I suggest you try to find a GDB tutorial, I can offer some tips but I can’t teach you everything about GDB. The commands you need most are “where”, “up”, “down”, “list”, “print” and “whatis”. You can type “help” in GDB for the built-in help system which is not bad but presumes a bit of background knowledge.

Also note that debugging generally works better on Linux. On Linux you can do post-mortem debugging via “core” files, which don’t exist on Windows. On Windows you have to start the mfixsolver inside gdb, which it looks like you have figured out already.

The reason p min_rad is not working in your gdb session example is that you are on the wrong stack frame. If you type where at the (gdb) prompt it will show you the stack. Variables are only accessible in the stack frame where they live. In this example, the stack looks something like this:

(gdb) where
#0  0x00007f8a6861f3ae in feraiseexcept () from /lib64/libm.so.6
#1  0x00007f8a68621750 in acosf64 () from /lib64/libm.so.6
#2  0x00007f8a185d71cd in des_conduction::radius (r2=0.0020000000000000009, 
    r1=<optimized out>)
    at /home/cgw/mambaforge/envs/mfix-23.2/share/mfix/src/model/des/des_thermo_cond_mod.f:295
#3  0x00007f8a185d7a9f in des_thermo_cond::des_conduction (i=4, j=473, 
    center_dist=0.0039993857351258745, im=<optimized out>, 
    iijk=<optimized out>)
    at /home/cgw/mambaforge/envs/mfix-23.2/share/mfix/src/model/des/des_thermo_cond_mod.f:158

so the bottom of the stack is the library function feraiseexcept which is responsible for floating point exceptions. That function does not know about min_rad, etc. To see the variables which are part of des_thermo_conduction.f we need to go up 2 levels:

(gdb) up
#1  0x00007f8a68621750 in acosf64 () from /lib64/libm.so.6
(gdb) up
#2  0x00007f8a185d71cd in des_conduction::radius (r2=0.0020000000000000009, r1=<optimized out>) at /home/cgw/mambaforge/envs/mfix-23.2/share/mfix/src/model/des/des_thermo_cond_mod.f:295
295	         BETA = ACOS( VALUE )

Now we have a new problem because the term value seems to have a special meaning which blocks us accessing the variable:

(gdb) p value
Attempt to use a type name as an expression
(gdb) whatis value
type = Type, C_Union :: value   # ???

So now we look at more code to see how value is computed:

(gdb) list 270
265	!......................................................................!
266	! Subroutine Procedure: FUNCTION RADIUS                                !
267	!                                                                      !
268	! Propose: Calculate the center line radius between two particles.     !
269	! Depending on what is given as input, this function calculates:       !
270	!   1) radius of contact area between two particles                    !
271	!   2) radius delineating particle-fluid-particle region.              !
272	!......................................................................!
273	      DOUBLE PRECISION FUNCTION RADIUS(R1, R2)
274	
(gdb)   # hit return for more
275	      IMPLICIT NONE
276	
277	! Radius values
278	      DOUBLE PRECISION, INTENT(IN) :: R1, R2
279	! Distance between particle centers
280	      DOUBLE PRECISION BETA
281	! Generic value
282	      DOUBLE PRECISION VALUE
283	
284	! Calculate
(gdb)  # hit return for more
285	      VALUE = (R1**2 - R2**2 + CENTER_DIST_CORR**2)/(2.0d0 * R1 * CENTER_DIST_CORR)

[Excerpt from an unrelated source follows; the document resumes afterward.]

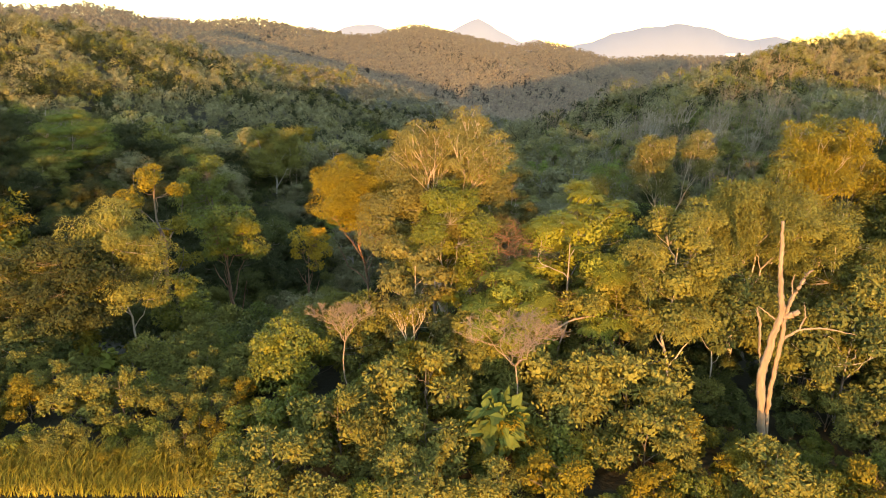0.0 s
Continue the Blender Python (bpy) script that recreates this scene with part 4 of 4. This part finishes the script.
# ---- trees with very large leaves ----
def blade(length, width, mat):
    """One broad leaf with a folded rib and a curved tip."""
    prof = ((0, 0.05), (0.18, 0.62), (0.42, 1.0), (0.68, 0.78), (0.88, 0.36), (1.0, 0.02))
    v, q = [], []
    for t, w in prof:
        z = -0.22 * length * t * t
        v += [(t * length, -0.5 * w * width, z + 0.10 * w * width), (t * length, 0, z), (t * length, 0.5 * w * width, z + 0.10 * w * width)]
    for i in range(len(prof) - 1):
        q += [(3 * i, 3 * i + 3, 3 * i + 4, 3 * i + 1), (3 * i + 1, 3 * i + 4, 3 * i + 5, 3 * i + 2)]
    return mesh_from("leaf", np.array(v), np.array(q), mat, True)


def big_leaved(x, y, top, r, label, seed, n, leaf_len, mats, hc, bark="grey", stems_n=6, name="large_leaved_tree"):
    rg = np.random.default_rng(seed)
    g = float(ground(x, y))
    h = top - g
    ob = thing(name, foot(x, y), label, "tree")
    tr = 0.012 * h + 0.05
    trunk = Wood()
    line = bent(rg, np.array([0, 0, -0.5]), np.array([0, 0, h - hc * 0.55]), 0.08, 7)
    trunk.tube(line, np.linspace(tr * 1.4, tr * 0.7, 7), 8)
    part("trunk", trunk.mesh("trunk", BARK[bark]), ob)
    ends = []
    for i in range(stems_n):
        az = i * 2.4
        p1 = line[-1] + np.array([np.cos(az) * r * 0.55, np.sin(az) * r * 0.55, hc * rg.uniform(0.05, 0.4)])
        w = Wood()
        ln = bent(rg, line[-1 - i % 3], p1, 0.12, 6)
        w.tube(ln, np.linspace(tr * 0.5, tr * 0.18, 6), 5)
        part("limb", w.mesh("limb", BARK[bark]), ob)
        ends.append(ln)
    blades = [blade(leaf_len * s, leaf_len * s * 0.66, LEAF[m]) for m in mats for s in (0.8, 1.0, 1.2)]
    for i in range(n):
        d = unit(rg.normal(0, 1, 3) + np.array([0, 0, 0.55]))
        d[2] = max(d[2], -0.5)
        c = np.array([0, 0, h - hc * 0.5]) + d * np.array([r, r, hc * 0.5]) * rg.uniform(0.72, 1.0) * (1 + 0.14 * np.sin(3 * np.arctan2(d[1], d[0]) + 3 * d[2]) + 0.1 * np.sin(5 * d[2] + seed))
        az = math.degrees(math.atan2(d[1], d[0])) + rg.normal(0, 40)
        lf = part("leaf", blades[int(rg.integers(0, len(blades)))], ob)
        lf.matrix_basis = pose(*c, rg.normal(0, 18), rg.normal(22, 22), az)
    m = n * 13
    d = unit(rg.normal(0, 1, (m, 3)) + np.array([0, 0, 0.3]))
    c = np.array([0, 0, h - hc * 0.5]) + d * np.array([r, r, hc * 0.5]) * (rg.uniform(0.4, 0.95, m) * (1 + 0.2 * np.sin(3 * np.arctan2(d[:, 1], d[:, 0]) + 3 * d[:, 2])))[:, None]
    v, f = leaf_cloud(rg, c, np.full(m, 0.3), d, 1, leaf_len * 0.8, 0.62, 0.7)
    part("crown", mesh_from("crown", v, f, LEAF[mats[0]]), ob)
    return ob


big_leaved(2.7, 62.0, 11.1, 3.4, "tree with very large green and yellow leaves", 3, 295, 0.46, ("lime", "glossy", "bright", "yellow", "glossy", "lime"), 6.5)
big_leaved(2.6, 26.6, 4.6, 1.0, "young plant with huge pale green leaves", 4, 22, 0.95, ("bright", "green", "vivid"), 1.8, stems_n=3, name="large_leaved_plant")
big_leaved(-22.2, 38.3, 1.6, 0.9, "young plant with large light green leaves", 5, 16, 0.8, ("lime", "bright"), 1.6, stems_n=3, name="large_leaved_plant")


# ---- grass at the roadside ----
def grass(n, x0, x1, y0, y1, seed):
    r = np.random.default_rng(seed)
    x, y = r.uniform(x0, x1, n), r.uniform(y0, y1, n)
    h = r.uniform(0.7, 1.5, n) * (0.55 + 0.45 * np.clip((y - y0) / 2.2, 0, 1))
    base = np.stack([x, y, ground(x, y)], -1)
    lean = np.stack([r.normal(0.25, 0.28, n), r.normal(-0.1, 0.25, n), np.ones(n)], -1)
    side = unit(np.stack([np.cos(r.uniform(0, 6.28, n)), np.sin(r.uniform(0, 6.28, n)), np.zeros(n)], -1))
    w = 0.022
    m = base + lean * (h * 0.55)[:, None]
    t = base + lean * h[:, None] + np.stack([lean[:, 0] * 0.5, lean[:, 1] * 0.5, -0.25 * np.ones(n)], -1) * (h * 0.5)[:, None]
    v = np.stack([base - side * w, base + side * w, m + side * w * 0.9, m - side * w * 0.9, t], 1).reshape(-1, 3)
    i = np.arange(n)[:, None] * 5
    me = mesh_from("roadside_grass", v, i + np.array([[0, 1, 2, 3]]), LEAF["grass"], False, i + np.array([[3, 2, 4]]))
    return tagged(new("roadside_grass", me), "tall yellow-green grass beside the road", "grass", kind="stuff")


grass(16000, -36, -8.5, 24.8, 27.8, 1)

Ok, here’s the computation of value. GDB can evaluate expressions, so let’s try to reproduce the computation:

(gdb) p (R1**2 - R2**2 + CENTER_DIST_CORR**2)/(2.0d0 * R1 * CENTER_DIST_CORR)
No symbol "CENTER_DIST_CORR" in current context.

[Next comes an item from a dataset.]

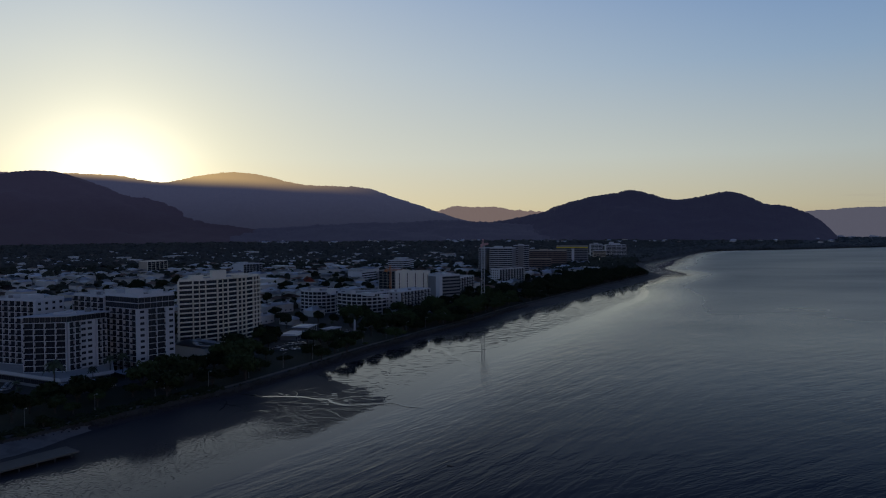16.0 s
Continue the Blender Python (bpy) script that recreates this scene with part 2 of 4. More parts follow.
def mud_material():
    """Tidal mud: ripples of dull silt between films of still water."""
    m = bpy.data.materials.new("wet_mud")
    m.use_nodes = True
    nt = m.node_tree
    N, L = nt.nodes.new, nt.links.new
    p = nt.nodes["Principled BSDF"]
    pos = N("ShaderNodeNewGeometry").outputs["Position"]

    def tex(angle, sx, sy, scale, detail):
        r, s, n = N("ShaderNodeMapping"), N("ShaderNodeMapping"), N("ShaderNodeTexNoise")
        r.inputs["Rotation"].default_value = (0, 0, radians(angle))
        s.inputs["Scale"].default_value = (sx, sy, 1)
        n.inputs["Scale"].default_value, n.inputs["Detail"].default_value = scale, detail
        n.inputs["Roughness"].default_value = 0.74
        L(pos, r.inputs[0])
        L(r.outputs[0], s.inputs[0])
        L(s.outputs[0], n.inputs["Vector"])
        return n.outputs["Fac"]

    streak = tex(-50, 0.36, 1.0, 0.38, 7)
    speckle = tex(-60, 0.75, 1.0, 1.35, 4)
    grain = tex(-50, 0.5, 1, 1.8, 4)
    att = N("ShaderNodeAttribute")
    att.attribute_name = "wetness"

    def calc(op, a, b, clamp=False):
        n = N("ShaderNodeMath")
        n.operation, n.use_clamp = op, clamp
        for i, x in enumerate((a, b)):
            if isinstance(x, (int, float)):
                n.inputs[i].default_value = x
            else:
                L(x, n.inputs[i])
        return n.outputs[0]

    sep = N("ShaderNodeSeparateXYZ")
    L(pos, sep.inputs[0])
    north = N("ShaderNodeMapRange")
    north.inputs[1].default_value, north.inputs[2].default_value = 118, 170
    L(sep.outputs[1], north.inputs[0])
    kind = N("ShaderNodeMix")
    L(north.outputs[0], kind.inputs[0])
    L(speckle, kind.inputs[2])
    L(calc("ADD", calc("MULTIPLY", streak, 0.7), calc("MULTIPLY", speckle, 0.3)), kind.inputs[3])
    mixd = calc("ADD", kind.outputs[0], calc("MULTIPLY", att.outputs["Fac"], 0.44))
    wet = N("ShaderNodeMapRange")
    wet.inputs[1].default_value, wet.inputs[2].default_value = MUD_WET
    L(mixd, wet.inputs[0])
    rr = N("ShaderNodeMapRange")
    rr.inputs[3].default_value, rr.inputs[4].default_value = 0.62, 0.05
    L(wet.outputs[0], rr.inputs[0])
    L(rr.outputs[0], p.inputs["Roughness"])
    mx = N("ShaderNodeMix")
    mx.data_type = "RGBA"
    L(wet.outputs[0], mx.inputs[0])
    mx.inputs[6].default_value, mx.inputs[7].default_value = (0.052, 0.046, 0.050, 1), (0.012, 0.014, 0.026, 1)
    L(mx.outputs[2], p.inputs["Base Color"])
    b = N("ShaderNodeBump")
    b.inputs["Distance"].default_value = 0.16
    bs = N("ShaderNodeMapRange")
    bs.inputs[3].default_value, bs.inputs[4].default_value = 0.8, 0.05
    L(wet.outputs[0], bs.inputs[0])
    L(bs.outputs[0], b.inputs["Strength"])
    L(calc("ADD", streak, calc("MULTIPLY", grain, 0.5)), b.inputs["Height"])
    L(b.outputs[0], p.inputs["Normal"])
    p.inputs["IOR"].default_value = 1.36
    gl = N("ShaderNodeMapRange")
    gl.inputs[3].default_value, gl.inputs[4].default_value = 0.14, 0.19
    L(wet.outputs[0], gl.inputs[0])
    L(gl.outputs[0], p.inputs["Specular IOR Level"])
    return m


SWELL = (0.30, 0.12, 0.075, 0.045)      # metres, from the long crests to the chop
LAP = 0.032
SEA_BODY = (0.008, 0.012, 0.034)
SEA_ROUGH = (0.14, 0.37)             # by the shoal, far out
SEA_GLOSS = (0.02, 0.30)              # smooth water, wind-ruffled water far out
SHOAL_GLOSS = 0.24
MUD_WET = (0.69, 0.74)
SEA, MUD = sea_material(), mud_material()
STILL = material("still_water", (0.025, 0.027, 0.032), 0.06, 0.1, 0.2, 2.0, 0.03, spec=0.22)
GROUND = material("town_ground", (0.036, 0.037, 0.038), 0.95, 0.5, 0.02, 0.5, 0.3, second=(0.045, 0.044, 0.044), coord="Position")
GRASS = material("lawn", (0.014, 0.020, 0.009), 0.95, 0.35, 0.08, 3.0, 0.4, coord="Position")
SAND = material("beach_sand", (0.17, 0.155, 0.15), 0.85, 0.25, 0.12, 3.0, 0.3, coord="Position", second=(0.12, 0.11, 0.105))
SAND_FAR = material("brown_beach_sand", (0.090, 0.078, 0.068), 0.9, 0.3, 0.06, 2.0, 0.3, coord="Position", second=(0.050, 0.045, 0.042))
ROCK = material("seawall_stone", (0.045, 0.043, 0.041), 0.95, 0.5, 0.6, 4.0, 0.8, coord="Position")
PATH = material("path_concrete", (0.12, 0.108, 0.096), 0.9, 0.2, 0.2, 4.0, 0.2, coord="Position")
ASPHALT = material("asphalt", (0.05, 0.05, 0.052), 0.9, 0.3, 0.15, 5.0, 0.2, coord="Position")
LEAF = material("leaves", (0.034, 0.050, 0.020), 0.75, 0.5, 0.5, 3.0, 0.0, per_object=0.7, spec=0.1)
LEAF_FAR = material("grove_leaves", (0.026, 0.036, 0.018), 0.75, 0.5, 0.2, 1.5, 0.0, spec=0.1, coord="Position")
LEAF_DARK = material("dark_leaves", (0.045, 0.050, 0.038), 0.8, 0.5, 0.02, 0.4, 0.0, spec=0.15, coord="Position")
# Far woods and mangroves: distance haze painted in as a paler, greyer base colour.
HAZY_WOOD = material("far_hazed_leaves", (0.085, 0.088, 0.082), 0.85, 0.5, 0.02, 0.4, 0.0, spec=0.1, coord="Position")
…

Now we’re seeing a new issue, which is the fact that the compiler optimizer pass will eliminate some intermediate variables thereby making them inaccessible. So we rebuild the solver in Debug mode which turns the optimizer off:

Now, we’re in business!

(gdb) p (R1**2 - R2**2 + CENTER_DIST_CORR**2)/(2.0d0 * R1 * CENTER_DIST_CORR)
$2 = -2.9083823068238357

Hope this helps,

– Charles

GL1 · September 15, 2023, 2:48pm

Thank you for your reply. Your reply has been very helpful to me.
Best wishes!